C'est ce que j'espère, même si elles ne sont pas à la hauteur de nos ambitions.
Alors même qu'elles s'efforcent de se coordonner, les différentes structures internationales présentes tentent de perfectionner leur coopération. Pieter Feith a créé un outil : le Forum, qui réunit en tant que de besoin les responsables de ces structures internationales plus les ambassadeurs des cinq pays du Quint (France, Allemagne, Italie, Royaume-Uni et Etats-Unis). Les mandats étant très différents, les divergences sont inévitables. Le représentant de la communauté internationale est dans une position difficile due à sa double casquette – il représente l'Union européenne, dont cinq États membres n'ont pas reconnu l'indépendance, tout en étant le porte-parole de l'international steering group composé de pays l'ayant reconnue. Les pouvoirs du RSSG sont de moins en moins réels et le gouvernement du Kosovo conteste sa présence même, ce qui nuit à la coordination de la communauté internationale. Mais il ne faut pas surévaluer les problèmes : j'entretiens de bons rapports avec l'ensemble des autres représentants de la communauté internationale.
Le personnel local est recruté pour deux raisons. Premièrement, il est indispensable de s'adjoindre une aide locale, ne serait-ce que pour contourner l'obstacle de la langue – les traducteurs en serbe ou en albanais sont sélectionnés correctement, au terme de tests de sécurité.
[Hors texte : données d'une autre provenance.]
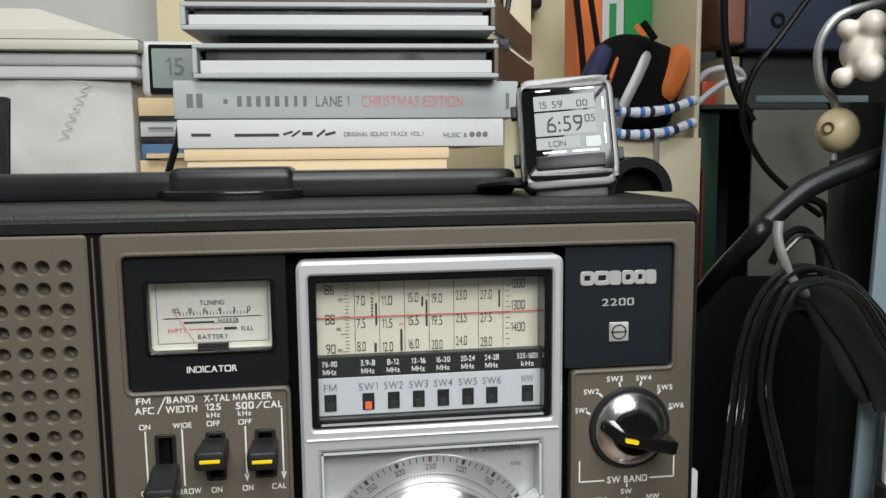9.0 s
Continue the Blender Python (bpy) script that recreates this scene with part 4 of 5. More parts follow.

Deuxièmement, notre présence ne saurait être éternelle et nous devons avoir en tête une stratégie de sortie, en préparant les fonctionnaires locaux à assumer leurs responsabilités.
La situation était beaucoup plus difficile en 2002 – je commandais alors la brigade multinationale basée à Mitrovica – qu'elle ne l'est aujourd'hui. Au Kosovo, beaucoup de gens occupent deux ou trois emplois et l'économie souterraine est extrêmement développée. Cela ne relève pas d'EULEX, mais c'est un aspect complémentaire car les conditions de vie jouent forcément sur le crime organisé et la stabilité du pays. Il est important de donner de l'espoir aux jeunes du Kosovo.
Comparée à la justice, la police kosovare est une success story. Ses 8 000 officiers ont reçu une assez bonne formation de base, dans une école créée par l'OSCE et administrée par la communauté internationale. Par rapport aux pays voisins, le Kosovo n'a pas à rougir de sa police, mais il existe une marge de progression. Dans des domaines sensibles comme les investigations criminelles ou les crimes de guerre, la police locale n'est pas à même de remplir ses missions, pour des raisons de compétence mais aussi pour des raisons historiques, ce qui justifie la présence internationale. La police est sûrement en partie corrompue – un policier est payé 200 euros par mois et peut toucher 1 000 euros en détournant les yeux cinq minutes – mais de jeunes policiers ont envie de faire sortir leur pays de la situation où il se trouve.